What got this securities lawyer's boxers in a bind this time? Well, apparently it was the revelation that the Leaf will use about ten percent more life cycle energy than a Prius. Not to suggest that this is his revelation. He's just parroting other internet blog articles (without attribution) that pointed this out last month when the EPA first released its new mileage sticker for electric cars:



He thinks he has stumbled onto something new and that the EPA sticker is trying to deceive consumers because it does not account for life cycle energy use. Here's an article I wrote on equivalent MPG back in August of 2009.

However, every study I've read on this subject for the last several years has pointed out the fact that electric cars use slightly more life cycle energy (and produce slightly more GHG) than an equivalent hybrid when their electricity comes from non-renewable sources like coal. But, they have also pointed out that electric cars use far less life cycle energy and produce far less GHG than the average car, of which there are over 300 million in this country.

What is life cycle energy? Well, about 60-70 percent of the energy in the coal used to make electricity is lost. Only about 30-40 percent of it gets into the wires as electricity. More energy is lost in the wires, the charger, and the electric motor.

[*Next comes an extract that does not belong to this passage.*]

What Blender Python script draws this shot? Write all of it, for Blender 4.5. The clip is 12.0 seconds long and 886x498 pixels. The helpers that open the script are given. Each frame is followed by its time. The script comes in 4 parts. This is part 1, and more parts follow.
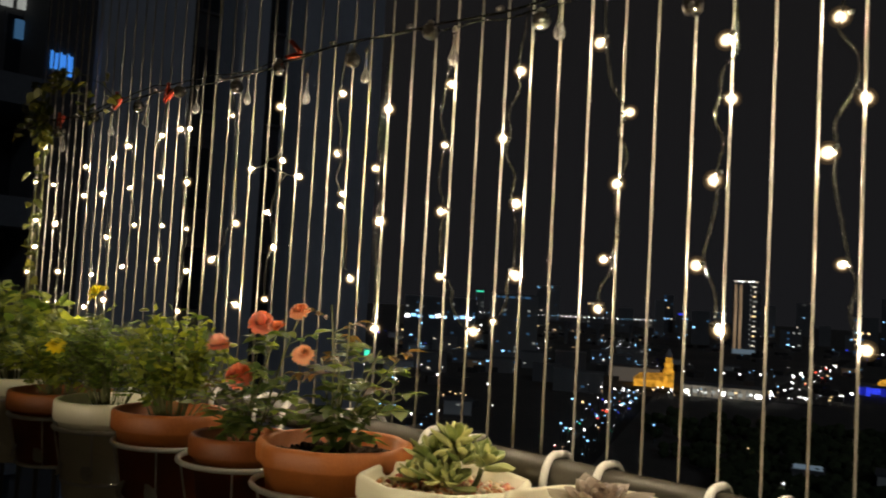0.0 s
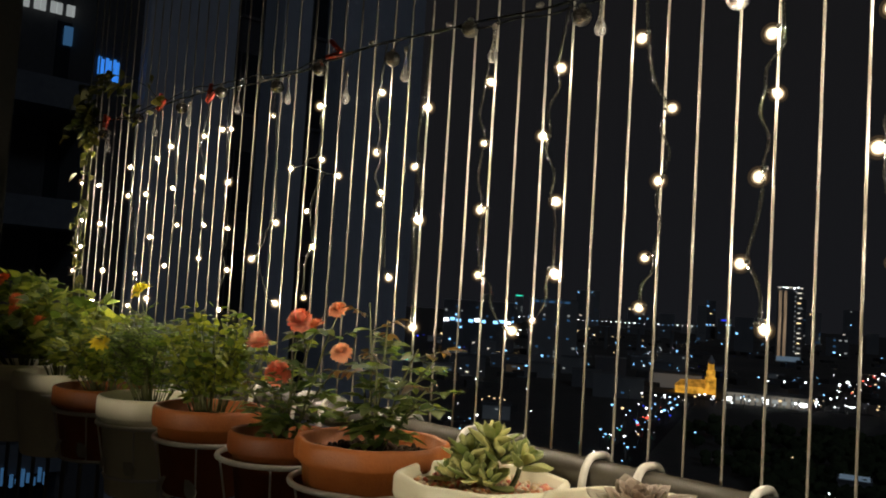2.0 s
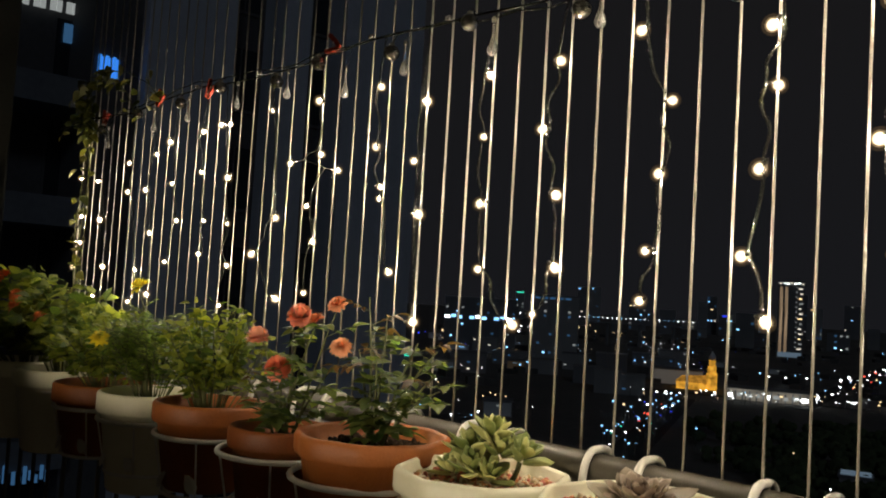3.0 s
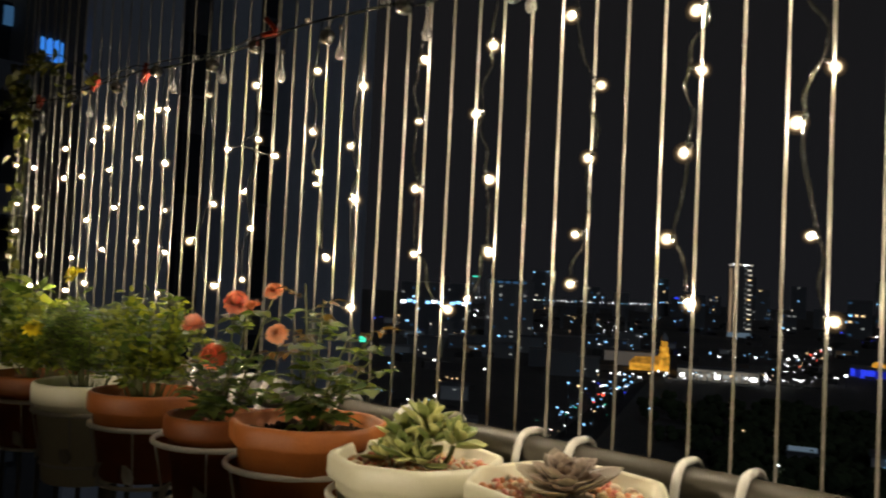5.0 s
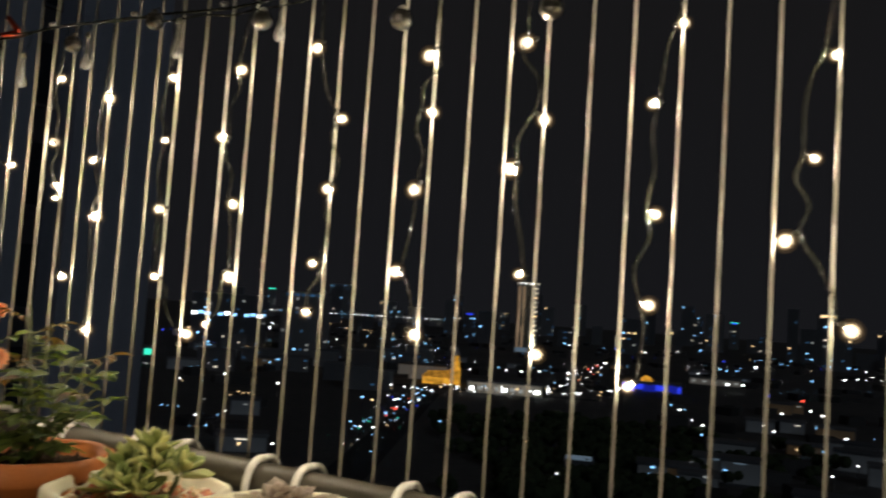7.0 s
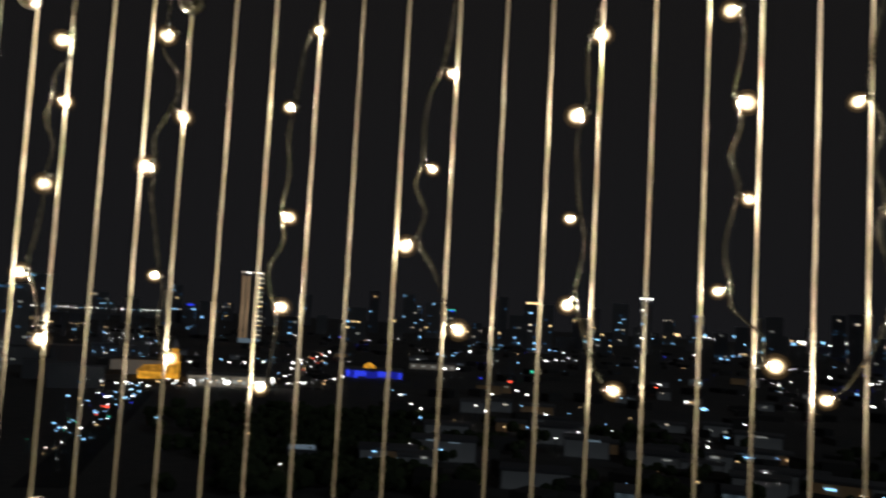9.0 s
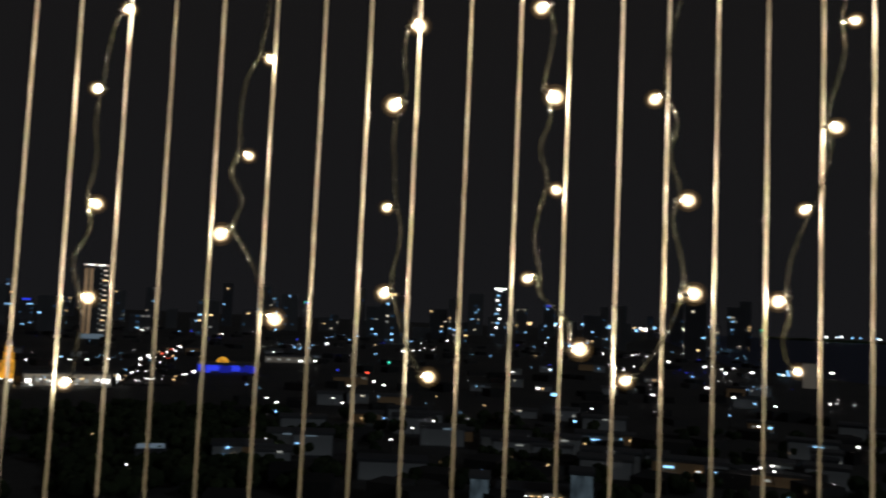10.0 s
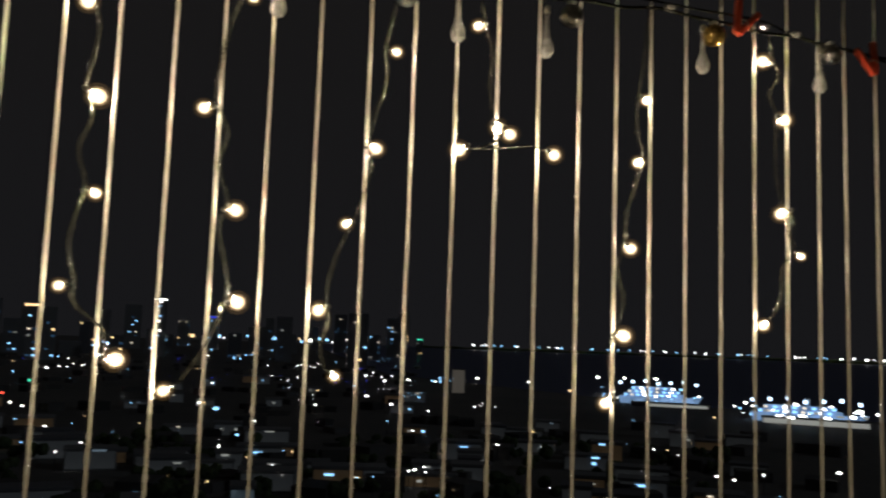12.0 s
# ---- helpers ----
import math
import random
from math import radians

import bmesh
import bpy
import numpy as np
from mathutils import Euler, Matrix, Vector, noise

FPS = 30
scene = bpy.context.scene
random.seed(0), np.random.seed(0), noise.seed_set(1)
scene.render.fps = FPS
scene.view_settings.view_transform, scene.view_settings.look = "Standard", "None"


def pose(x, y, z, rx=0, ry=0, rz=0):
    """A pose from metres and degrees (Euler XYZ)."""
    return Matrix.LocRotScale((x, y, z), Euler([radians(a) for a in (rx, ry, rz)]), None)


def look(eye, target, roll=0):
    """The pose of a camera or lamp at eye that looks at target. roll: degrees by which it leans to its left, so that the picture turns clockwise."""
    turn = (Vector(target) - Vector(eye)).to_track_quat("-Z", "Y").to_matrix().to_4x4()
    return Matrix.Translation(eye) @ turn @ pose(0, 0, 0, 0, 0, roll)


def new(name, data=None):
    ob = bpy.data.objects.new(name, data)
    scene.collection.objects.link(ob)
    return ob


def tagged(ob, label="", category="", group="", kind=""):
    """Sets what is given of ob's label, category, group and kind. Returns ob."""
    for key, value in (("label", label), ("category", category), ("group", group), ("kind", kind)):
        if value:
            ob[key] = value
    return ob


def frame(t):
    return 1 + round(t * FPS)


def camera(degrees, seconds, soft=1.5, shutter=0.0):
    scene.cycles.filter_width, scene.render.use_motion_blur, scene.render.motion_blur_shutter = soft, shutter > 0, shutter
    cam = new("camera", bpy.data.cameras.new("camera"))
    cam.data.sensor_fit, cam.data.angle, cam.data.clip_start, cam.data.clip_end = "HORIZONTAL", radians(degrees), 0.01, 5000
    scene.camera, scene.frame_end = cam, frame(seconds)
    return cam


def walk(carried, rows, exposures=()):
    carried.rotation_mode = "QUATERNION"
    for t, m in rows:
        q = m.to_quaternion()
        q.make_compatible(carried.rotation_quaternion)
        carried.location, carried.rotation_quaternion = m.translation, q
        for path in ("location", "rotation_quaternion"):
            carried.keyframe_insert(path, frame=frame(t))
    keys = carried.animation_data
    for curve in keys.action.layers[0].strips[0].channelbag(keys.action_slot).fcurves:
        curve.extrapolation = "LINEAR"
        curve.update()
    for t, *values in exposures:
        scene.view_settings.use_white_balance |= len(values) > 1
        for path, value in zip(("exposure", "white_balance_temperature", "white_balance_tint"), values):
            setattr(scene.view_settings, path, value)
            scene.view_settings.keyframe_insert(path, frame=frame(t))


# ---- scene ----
cam = camera(54.7, 12.0, soft=1.9, shutter=0.65)
PATH = [
    (0, (-0.05, 0.019, 1.371), (-1.44, 1.453, 1.486), 3.2),
    (0.2, (-0.055, 0.018, 1.372), (-1.468, 1.43, 1.485), 3.5),
    (0.5, (-0.06, 0.017, 1.374), (-1.503, 1.397, 1.483), 3.9),
    (1, (-0.059, 0.017, 1.374), (-1.517, 1.382, 1.489), 3.9),
    (1.5, (-0.054, 0.018, 1.37), (-1.509, 1.385, 1.49), 3.7),
    (2, (-0.054, 0.025, 1.363), (-1.508, 1.393, 1.482), 3.6),
    (2.5, (-0.056, 0.028, 1.36), (-1.511, 1.395, 1.475), 3.5),
    (4.5, (-0.045, 0.041, 1.359), (-1.486, 1.424, 1.457), 2.9),
    (5, (-0.034, 0.049, 1.361), (-1.416, 1.492, 1.443), 2.8),
    (5.5, (-0.017, 0.056, 1.364), (-1.325, 1.567, 1.451), 2.9),
    (6, (-0.005, 0.065, 1.366), (-1.23, 1.643, 1.465), 3.3),
    (6.5, (0.015, 0.073, 1.375), (-1.112, 1.722, 1.492), 3.8),
    (8.5, (0.107, 0.104, 1.401), (-0.477, 2.009, 1.574), 3.2),
    (9, (0.127, 0.11, 1.403), (-0.294, 2.06, 1.559), 3.2),
    (9.5, (0.142, 0.115, 1.402), (-0.088, 2.097, 1.546), 2.8),
    (10, (0.166, 0.114, 1.402), (0.075, 2.106, 1.554), 2.5),
    (10.5, (0.189, 0.111, 1.402), (0.278, 2.104, 1.553), 2.4),
    (11, (0.228, 0.11, 1.403), (0.517, 2.082, 1.568), 2.3),
    (11.5, (0.256, 0.105, 1.399), (0.77, 2.027, 1.606), 2.1),
    (12, (0.281, 0.093, 1.404), (0.941, 1.969, 1.612), 2.0),
]
walk(cam, [(t, look(eye, target, roll)) for t, eye, target, roll in PATH], [(0, 0.28, 6950, 10), (1, 0.14, 6400, 10), (2.5, 0.2, 6500, 10), (5, 0.24, 6600, 10), (6.5, 0.14, 6500, 10), (8.5, 0.2, 6950, 10), (12, 0.18, 6900, 10)])

# ---- world and large lights ----
world = bpy.data.worlds.new("night_sky")
scene.world = world
world.use_nodes = True
wn, wl = world.node_tree.nodes, world.node_tree.links
wbg = wn["Background"]
wtc, wsep, wramp = wn.new("ShaderNodeTexCoord"), wn.new("ShaderNodeSeparateXYZ"), wn.new("ShaderNodeValToRGB")
wl.new(wtc.outputs["Generated"], wsep.inputs[0])
wl.new(wsep.outputs["Z"], wramp.inputs[0])
wramp.color_ramp.elements[0].position, wramp.color_ramp.elements[0].color = 0.0, (0.0048, 0.0050, 0.0060, 1)
wramp.color_ramp.elements[1].position, wramp.color_ramp.elements[1].color = 0.45, (0.0050, 0.0048, 0.0050, 1)
wl.new(wramp.outputs[0], wbg.inputs["Color"])
wbg.inputs["Strength"].default_value = 1.5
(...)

Even though and electric car is three times more efficient than a normal car, in the end, the Leaf will actually use about 10 percent more total energy than the most efficient car ever mass produced, the Prius, but about half the total energy of the average car.

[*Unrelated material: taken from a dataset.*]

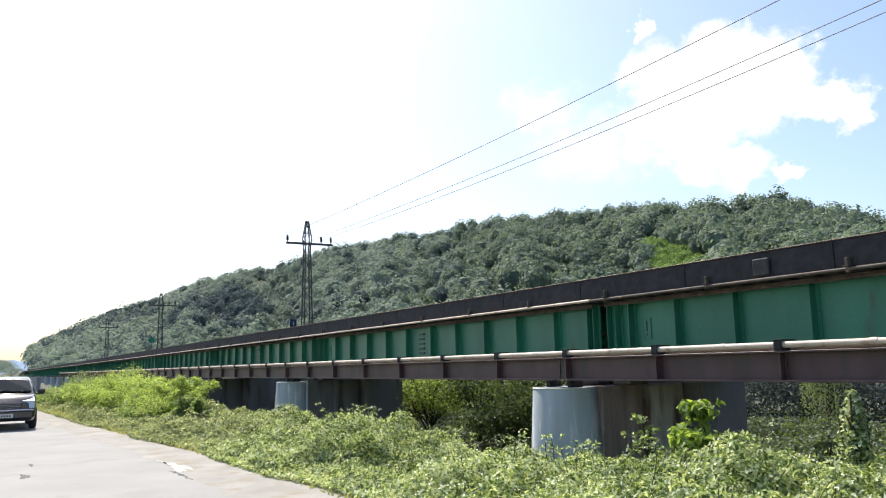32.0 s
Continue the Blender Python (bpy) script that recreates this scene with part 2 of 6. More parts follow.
def array_mesh(name, verts, faces, mat, smooth=False):
    """A mesh from arrays; faces all have the same number of corners."""
    me = bpy.data.meshes.new(name)
    k = faces.shape[1]
    me.vertices.add(len(verts))
    me.vertices.foreach_set("co", np.ascontiguousarray(verts, dtype=np.float32).ravel())
    me.loops.add(faces.size)
    me.loops.foreach_set("vertex_index", np.ascontiguousarray(faces, dtype=np.int32).ravel())
    me.polygons.add(len(faces))
    me.polygons.foreach_set("loop_start", np.arange(0, faces.size, k, dtype=np.int32))
    me.polygons.foreach_set("use_smooth", np.full(len(faces), smooth))
    if mat:
        me.materials.append(mat)
    me.update(calc_edges=True)
    return me


def leaf_arrays(centres, normals, size, rng, width=0.75, fold=0.25):
    """Leaves of two folded halves at the centres, each with its own turn and size."""
    n = len(centres)
    normals = normals / np.maximum(np.linalg.norm(normals, axis=1, keepdims=True), 1e-6)
    helper = rng.normal(size=(n, 3))
    u = np.cross(normals, helper)
    u /= np.maximum(np.linalg.norm(u, axis=1, keepdims=True), 1e-6)
    w = np.cross(normals, u)
    s = (np.asarray(size) * rng.uniform(0.6, 1.3, n))[:, None]
    shape = [(-0.5, 0, 0), (-0.28, 0.42, fold), (0.12, 0.36, fold), (0.55, 0, 0), (0.12, -0.36, fold), (-0.28, -0.42, fold)]
    verts = np.stack([centres + s * (a * u + b * width * w + c * 0.6 * normals) for a, b, c in shape], axis=1).reshape(-1, 3)
    base = (np.arange(n) * 6)[:, None]
    faces = np.concatenate([base + np.array([0, 3, 2, 1]), base + np.array([0, 5, 4, 3])], axis=1).reshape(-1, 4)
    return verts, faces


def tri_leaves(centres, normals, size, rng):
    """Leaves of three pointed leaflets each, which spread from one stalk."""
    n = len(centres)
    normals = normals / np.maximum(np.linalg.norm(normals, axis=1, keepdims=True), 1e-6)
    u = np.cross(normals, rng.normal(size=(n, 3)))
    u /= np.maximum(np.linalg.norm(u, axis=1, keepdims=True), 1e-6)
    w = np.cross(normals, u)
    s = (size * rng.uniform(0.6, 1.3, n))[:, None]
    verts = []
    for turn, scale in ((0.0, 1.0), (1.9, 0.85), (-1.9, 0.85)):
        a, b = math.cos(turn) * u + math.sin(turn) * w, -math.sin(turn) * u + math.cos(turn) * w
        droop = rng.uniform(-0.35, 0.05, n)[:, None]
        for p, q, h in ((0.04, 0.0, 0.0), (0.30, 0.24, 0.07), (0.82, 0.0, 1.0), (0.30, -0.24, 0.07)):
            verts.append(centres + s * scale * (p * a + q * b + (h * droop if h == 1.0 else h) * normals))
    verts = np.stack(verts, axis=1).reshape(-1, 3)
    return verts, np.arange(12 * n).reshape(-1, 4)


def smooth_noise(x, y, scale, seed):
    """Value noise on a grid, in -1..1."""
    rng = np.random.default_rng(seed)
    table = rng.uniform(-1, 1, (64, 64))
    x, y = np.asarray(x) / scale, np.asarray(y) / scale
    xi, yi = np.floor(x).astype(int), np.floor(y).astype(int)
    fx, fy = x - xi, y - yi
    fx, fy = fx * fx * (3 - 2 * fx), fy * fy * (3 - 2 * fy)
    g = lambda a, b: table[a % 64, b % 64]
    return (g(xi, yi) * (1 - fx) + g(xi + 1, yi) * fx) * (1 - fy) + (g(xi, yi + 1) * (1 - fx) + g(xi + 1, yi + 1) * fx) * fy


# ---- plan numbers ----
TRACK_Y, RAIL_Z = 10.5, 3.20
SPAN, JOINT = 14.5, -11.045
FIRST, LAST = -17, 20          # spans from FIRST to LAST along the line
BRIDGE_END = JOINT + FIRST * SPAN


def road_edge(x):
    return np.interp(x, [-260, -120, -90, -75, -69, -64, -57, -50, -43, -34, -25, -19, -15, -10, 40], [-34.0, -14.0, -6.0, -1.0, 2.4, 2.6, 2.4, 1.75, 2.05, 2.45, 3.1, 3.6, 3.9, 4.0, 4.2])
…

EPA mileage stickers have never used life cycle energy. That would be complicated, and confusing. For example, it takes about 20 percent more oil to make diesel fuel than gasoline. So, using life cycle energy, you would have to reduce that mileage on the Jetta sticker 20 percent, but the diesel Jetta will still go a lot further on a gallon of fuel than the gasoline Jetta, in large part because diesel engines are more efficient.

Is that what consumers are interested in or do they want to compare how efficiently different cars use the energy stored in their tanks or batteries? That is why the EPA came up with MPGe (miles per gallon equivalent).

The sticker also rates GHG emissions out of the tail pipe, of which electric cars have none. Life cycle green house gas emissions are not part of the deal either. If your car gets its electricity from a coal plant, it is in theory increasing GHG emissions more than a Prius. In reality, until there are enough electric cars to be noticed, the power plant will not be throwing any more coal on the fire and if you have solar, or hydro, or wind, or nuclear making your power, your life cycle GHG is going to be lower than a Prius. So again, why try to convey that kind of complexity on a window sticker?

You have to start somewhere and consumers can start with a low emission, highly efficient vehicle. Cleaning up power supplies is happening in parallel.

Not to say that total energy consumed (from coal mine to wheel turning) isn't important. I'm saying it is not the only metric that's important.

A solar panel only captures about 8 percent of the energy that strikes it. Solar energy is far less efficient than coal but who cares if we have to waste 92 percent of the sun that hits it to get solar power? A similar argument holds for nuclear power (and lets face it, solar collectors are essentially fusion powered).

If we can displace coal and natural gas with solar, wind, hydro, geothermal, and nuclear, we will have a carbon and oil free transportation system and it does not matter if that takes more overall energy use. It's an engineering trade off that's well worth it.